What is needed — Quote all lines below exactly. Images stay out.

Data shown —
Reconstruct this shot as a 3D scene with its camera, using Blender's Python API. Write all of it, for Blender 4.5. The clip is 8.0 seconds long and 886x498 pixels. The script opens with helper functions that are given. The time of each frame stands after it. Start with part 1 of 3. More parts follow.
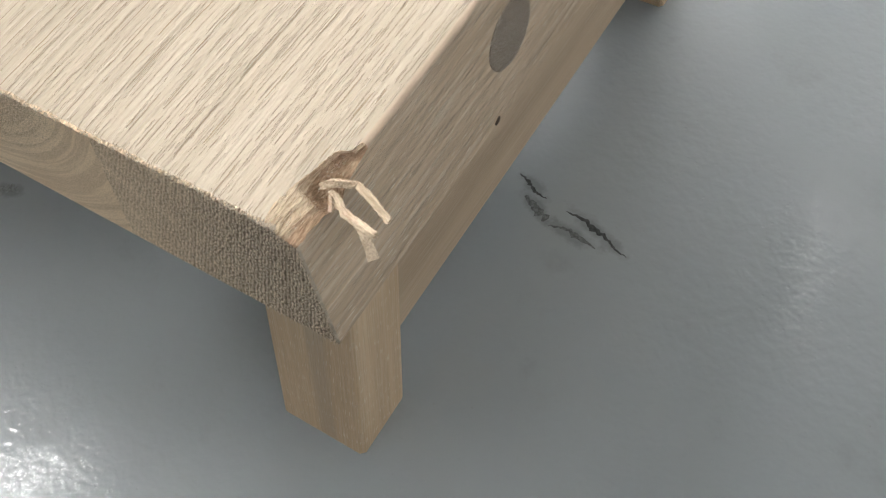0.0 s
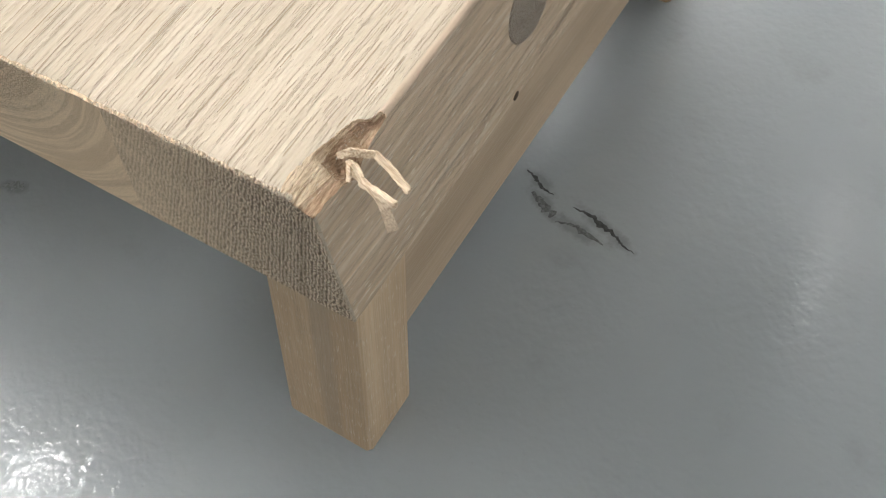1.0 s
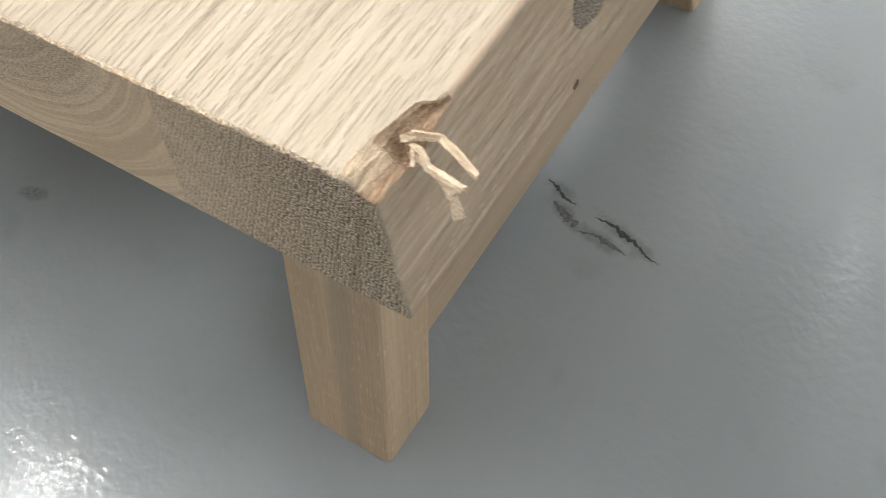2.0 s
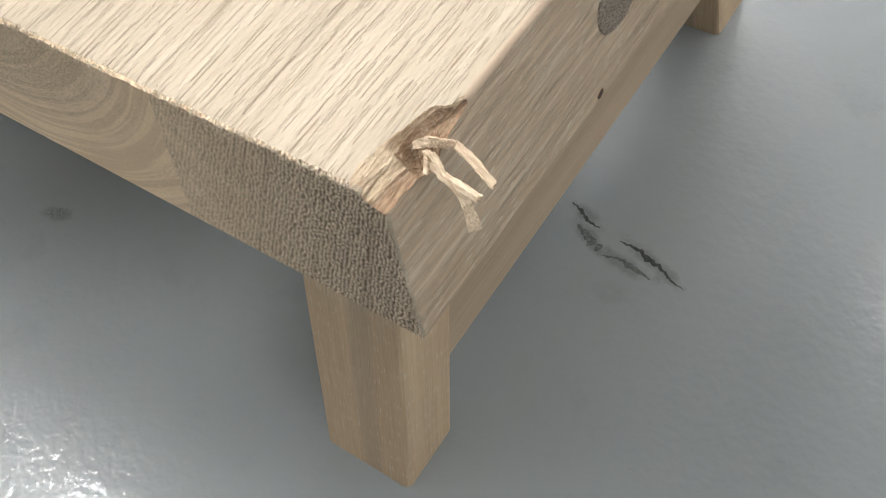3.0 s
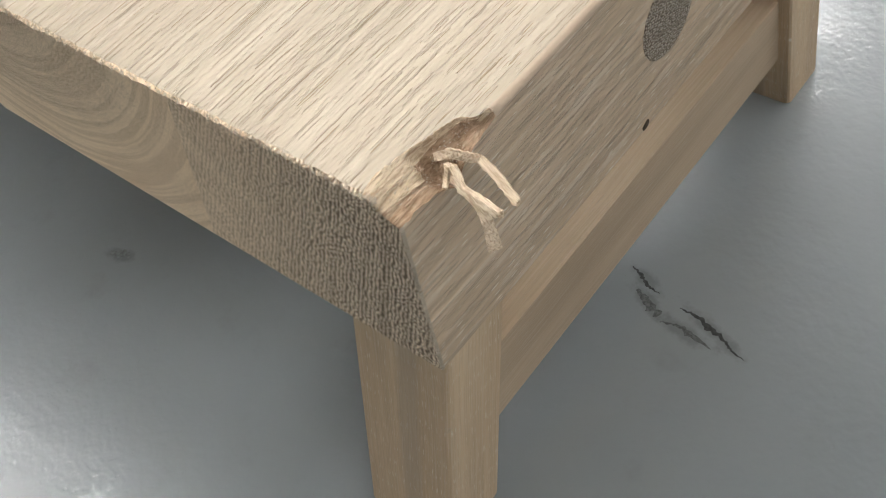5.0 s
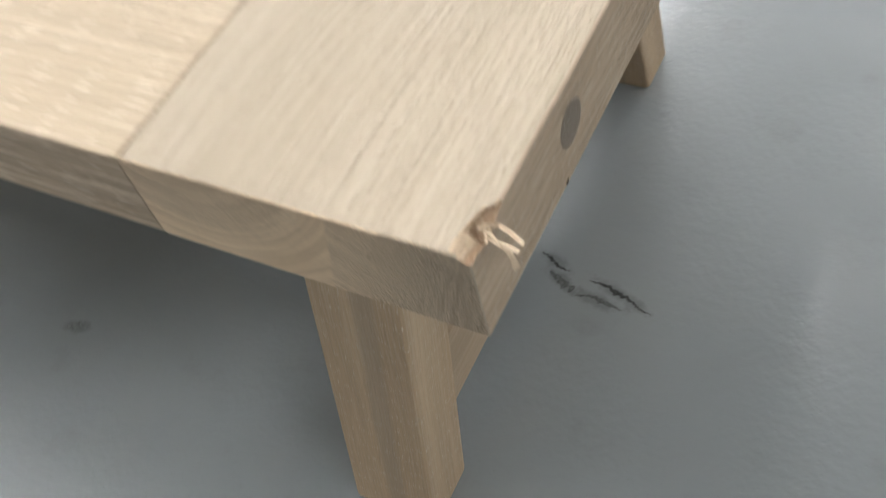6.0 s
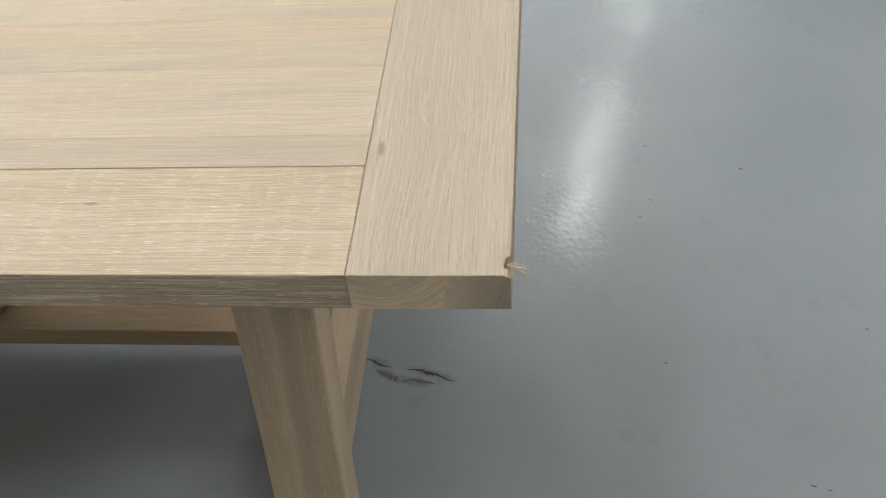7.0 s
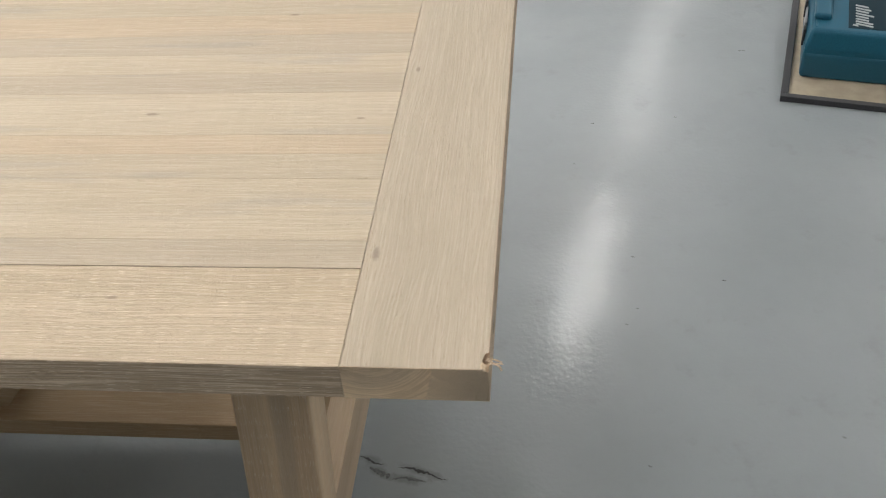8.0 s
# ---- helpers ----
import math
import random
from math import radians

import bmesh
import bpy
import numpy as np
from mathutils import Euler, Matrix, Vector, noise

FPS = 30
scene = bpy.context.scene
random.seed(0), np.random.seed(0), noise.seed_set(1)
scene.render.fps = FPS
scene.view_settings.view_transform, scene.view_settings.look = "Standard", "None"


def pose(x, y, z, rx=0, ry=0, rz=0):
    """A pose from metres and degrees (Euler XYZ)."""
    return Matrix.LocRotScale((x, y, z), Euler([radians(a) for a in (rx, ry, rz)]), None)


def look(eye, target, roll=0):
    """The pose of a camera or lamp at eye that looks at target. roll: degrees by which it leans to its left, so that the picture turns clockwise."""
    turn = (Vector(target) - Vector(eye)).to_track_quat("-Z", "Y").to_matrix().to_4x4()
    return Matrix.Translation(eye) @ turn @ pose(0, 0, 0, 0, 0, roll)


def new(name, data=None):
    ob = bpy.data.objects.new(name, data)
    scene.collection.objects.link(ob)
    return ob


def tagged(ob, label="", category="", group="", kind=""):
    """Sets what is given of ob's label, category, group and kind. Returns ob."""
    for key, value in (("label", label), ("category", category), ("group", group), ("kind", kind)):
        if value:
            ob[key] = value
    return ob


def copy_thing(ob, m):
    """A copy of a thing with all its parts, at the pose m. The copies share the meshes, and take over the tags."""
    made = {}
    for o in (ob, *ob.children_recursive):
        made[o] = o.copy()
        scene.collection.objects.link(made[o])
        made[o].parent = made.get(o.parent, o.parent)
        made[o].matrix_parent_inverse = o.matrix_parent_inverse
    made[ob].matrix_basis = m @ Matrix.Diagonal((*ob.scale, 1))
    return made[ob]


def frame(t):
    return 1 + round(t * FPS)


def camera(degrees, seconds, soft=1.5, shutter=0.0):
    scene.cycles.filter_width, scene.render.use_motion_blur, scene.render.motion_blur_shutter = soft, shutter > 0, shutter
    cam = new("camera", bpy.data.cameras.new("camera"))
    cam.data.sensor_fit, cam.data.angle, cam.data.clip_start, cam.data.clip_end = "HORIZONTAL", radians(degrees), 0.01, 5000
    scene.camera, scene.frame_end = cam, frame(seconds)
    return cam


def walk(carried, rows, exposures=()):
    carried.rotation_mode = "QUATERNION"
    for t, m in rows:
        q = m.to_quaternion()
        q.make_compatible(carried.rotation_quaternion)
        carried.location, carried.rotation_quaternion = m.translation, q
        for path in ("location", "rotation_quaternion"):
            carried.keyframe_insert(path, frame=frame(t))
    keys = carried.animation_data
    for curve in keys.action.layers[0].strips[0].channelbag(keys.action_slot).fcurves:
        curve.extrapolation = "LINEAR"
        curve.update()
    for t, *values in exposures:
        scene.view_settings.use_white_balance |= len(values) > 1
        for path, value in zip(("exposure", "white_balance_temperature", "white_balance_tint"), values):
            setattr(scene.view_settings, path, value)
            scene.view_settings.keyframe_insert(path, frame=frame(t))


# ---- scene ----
cam = camera(48.7, 8.0, soft=1.0, shutter=0.34)
PATH = [
    (0, (0.073, -0.049, 0.874), (-0.631, 0.749, -0.819), -11.3),
    (0.5, (0.07, -0.053, 0.869), (-0.638, 0.742, -0.824), -11.2),
    (1, (0.071, -0.052, 0.868), (-0.641, 0.743, -0.824), -11.7),
    (1.5, (0.069, -0.054, 0.866), (-0.653, 0.742, -0.821), -11.9),
    (2, (0.062, -0.055, 0.859), (-0.682, 0.745, -0.816), -12.2),
    (2.2, (0.057, -0.056, 0.858), (-0.707, 0.744, -0.808), -12.6),
    (3.3, (0.061, -0.051, 0.848), (-0.749, 0.761, -0.791), -13.5),
    (3.5, (0.061, -0.051, 0.847), (-0.757, 0.761, -0.788), -13.9),
    (4, (0.06, -0.051, 0.846), (-0.859, 0.779, -0.725), -14.1),
    (4.5, (0.063, -0.049, 0.841), (-0.901, 0.775, -0.706), -13.7),
    (4.7, (0.063, -0.048, 0.838), (-0.904, 0.776, -0.706), -13.9),
    (5.8, (0.081, -0.088, 0.896), (-0.762, 0.798, -0.687), -16.9),
    (6, (0.091, -0.117, 0.947), (-0.7, 0.828, -0.628), -17.3),
    (6.2, (0.091, -0.154, 1.010), (-0.606, 0.876, -0.556), -15.9),
    (6.3, (0.085, -0.187, 1.043), (-0.530, 0.892, -0.528), -14.3),
    (6.4, (0.079, -0.220, 1.078), (-0.450, 0.910, -0.483), -12.7),
    (6.5, (0.076, -0.254, 1.120), (-0.402, 0.905, -0.438), -12.3),
    (6.8, (0.041, -0.386, 1.222), (-0.229, 0.922, -0.266), -7.7),
    (7, (0.026, -0.458, 1.265), (-0.187, 0.904, -0.185), -6.5),
    (7.5, (0.022, -0.52, 1.31), (-0.189, 0.947, -0.033), -5.6),
    (8, (0.047, -0.517, 1.315), (-0.171, 0.994, 0.024), -4.8),
]
walk(cam, [(t, look(e, p, r)) for t, e, p, r in PATH],
     exposures=[(0, 0.42, 6450, 10), (1.0, 0.51, 6480, 10), (2.0, 0.63, 6500, 10), (3.5, 0.56, 6500, 10), (4.5, 0.43, 6500, 10), (5.8, 0.42, 6400, 10), (6.5, 0.20, 6400, 8), (7, 0.09, 6400, 8), (7.5, 0.04, 6600, 10), (8, 0.02, 6600, 10)])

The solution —
Reconstruct this shot as a 3D scene with its camera, using Blender's Python API. Write all of it, for Blender 4.5. The clip is 8.0 seconds long and 886x498 pixels. The script opens with helper functions that are given. The time of each frame stands after it. Start with part 1 of 3. More parts follow.
0.0 s
1.0 s
2.0 s
3.0 s
5.0 s
6.0 s
7.0 s
8.0 s
# ---- helpers ----
import math
import random
from math import radians

import bmesh
import bpy
import numpy as np
from mathutils import Euler, Matrix, Vector, noise

FPS = 30
scene = bpy.context.scene
random.seed(0), np.random.seed(0), noise.seed_set(1)
scene.render.fps = FPS
scene.view_settings.view_transform, scene.view_settings.look = "Standard", "None"


def pose(x, y, z, rx=0, ry=0, rz=0):
    """A pose from metres and degrees (Euler XYZ)."""
    return Matrix.LocRotScale((x, y, z), Euler([radians(a) for a in (rx, ry, rz)]), None)


def look(eye, target, roll=0):
    """The pose of a camera or lamp at eye that looks at target. roll: degrees by which it leans to its left, so that the picture turns clockwise."""
    turn = (Vector(target) - Vector(eye)).to_track_quat("-Z", "Y").to_matrix().to_4x4()
    return Matrix.Translation(eye) @ turn @ pose(0, 0, 0, 0, 0, roll)


def new(name, data=None):
    ob = bpy.data.objects.new(name, data)
    scene.collection.objects.link(ob)
    return ob


def tagged(ob, label="", category="", group="", kind=""):
    """Sets what is given of ob's label, category, group and kind. Returns ob."""
    for key, value in (("label", label), ("category", category), ("group", group), ("kind", kind)):
        if value:
            ob[key] = value
    return ob


def copy_thing(ob, m):
    """A copy of a thing with all its parts, at the pose m. The copies share the meshes, and take over the tags."""
    made = {}
    for o in (ob, *ob.children_recursive):
        made[o] = o.copy()
        scene.collection.objects.link(made[o])
        made[o].parent = made.get(o.parent, o.parent)
        made[o].matrix_parent_inverse = o.matrix_parent_inverse
    made[ob].matrix_basis = m @ Matrix.Diagonal((*ob.scale, 1))
    return made[ob]


def frame(t):
    return 1 + round(t * FPS)


def camera(degrees, seconds, soft=1.5, shutter=0.0):
    scene.cycles.filter_width, scene.render.use_motion_blur, scene.render.motion_blur_shutter = soft, shutter > 0, shutter
    cam = new("camera", bpy.data.cameras.new("camera"))
    cam.data.sensor_fit, cam.data.angle, cam.data.clip_start, cam.data.clip_end = "HORIZONTAL", radians(degrees), 0.01, 5000
    scene.camera, scene.frame_end = cam, frame(seconds)
    return cam


def walk(carried, rows, exposures=()):
    carried.rotation_mode = "QUATERNION"
    for t, m in rows:
        q = m.to_quaternion()
        q.make_compatible(carried.rotation_quaternion)
        carried.location, carried.rotation_quaternion = m.translation, q
        for path in ("location", "rotation_quaternion"):
            carried.keyframe_insert(path, frame=frame(t))
    keys = carried.animation_data
    for curve in keys.action.layers[0].strips[0].channelbag(keys.action_slot).fcurves:
        curve.extrapolation = "LINEAR"
        curve.update()
    for t, *values in exposures:
        scene.view_settings.use_white_balance |= len(values) > 1
        for path, value in zip(("exposure", "white_balance_temperature", "white_balance_tint"), values):
            setattr(scene.view_settings, path, value)
            scene.view_settings.keyframe_insert(path, frame=frame(t))


# ---- scene ----
cam = camera(48.7, 8.0, soft=1.0, shutter=0.34)
PATH = [
    (0, (0.073, -0.049, 0.874), (-0.631, 0.749, -0.819), -11.3),
    (0.5, (0.07, -0.053, 0.869), (-0.638, 0.742, -0.824), -11.2),
    (1, (0.071, -0.052, 0.868), (-0.641, 0.743, -0.824), -11.7),
    (1.5, (0.069, -0.054, 0.866), (-0.653, 0.742, -0.821), -11.9),
    (2, (0.062, -0.055, 0.859), (-0.682, 0.745, -0.816), -12.2),
    (2.2, (0.057, -0.056, 0.858), (-0.707, 0.744, -0.808), -12.6),
    (3.3, (0.061, -0.051, 0.848), (-0.749, 0.761, -0.791), -13.5),
    (3.5, (0.061, -0.051, 0.847), (-0.757, 0.761, -0.788), -13.9),
    (4, (0.06, -0.051, 0.846), (-0.859, 0.779, -0.725), -14.1),
    (4.5, (0.063, -0.049, 0.841), (-0.901, 0.775, -0.706), -13.7),
    (4.7, (0.063, -0.048, 0.838), (-0.904, 0.776, -0.706), -13.9),
    (5.8, (0.081, -0.088, 0.896), (-0.762, 0.798, -0.687), -16.9),
    (6, (0.091, -0.117, 0.947), (-0.7, 0.828, -0.628), -17.3),
    (6.2, (0.091, -0.154, 1.010), (-0.606, 0.876, -0.556), -15.9),
    (6.3, (0.085, -0.187, 1.043), (-0.530, 0.892, -0.528), -14.3),
    (6.4, (0.079, -0.220, 1.078), (-0.450, 0.910, -0.483), -12.7),
    (6.5, (0.076, -0.254, 1.120), (-0.402, 0.905, -0.438), -12.3),
    (6.8, (0.041, -0.386, 1.222), (-0.229, 0.922, -0.266), -7.7),
    (7, (0.026, -0.458, 1.265), (-0.187, 0.904, -0.185), -6.5),
    (7.5, (0.022, -0.52, 1.31), (-0.189, 0.947, -0.033), -5.6),
    (8, (0.047, -0.517, 1.315), (-0.171, 0.994, 0.024), -4.8),
]
walk(cam, [(t, look(e, p, r)) for t, e, p, r in PATH],
     exposures=[(0, 0.42, 6450, 10), (1.0, 0.51, 6480, 10), (2.0, 0.63, 6500, 10), (3.5, 0.56, 6500, 10), (4.5, 0.43, 6500, 10), (5.8, 0.42, 6400, 10), (6.5, 0.20, 6400, 8), (7, 0.09, 6400, 8), (7.5, 0.04, 6600, 10), (8, 0.02, 6600, 10)])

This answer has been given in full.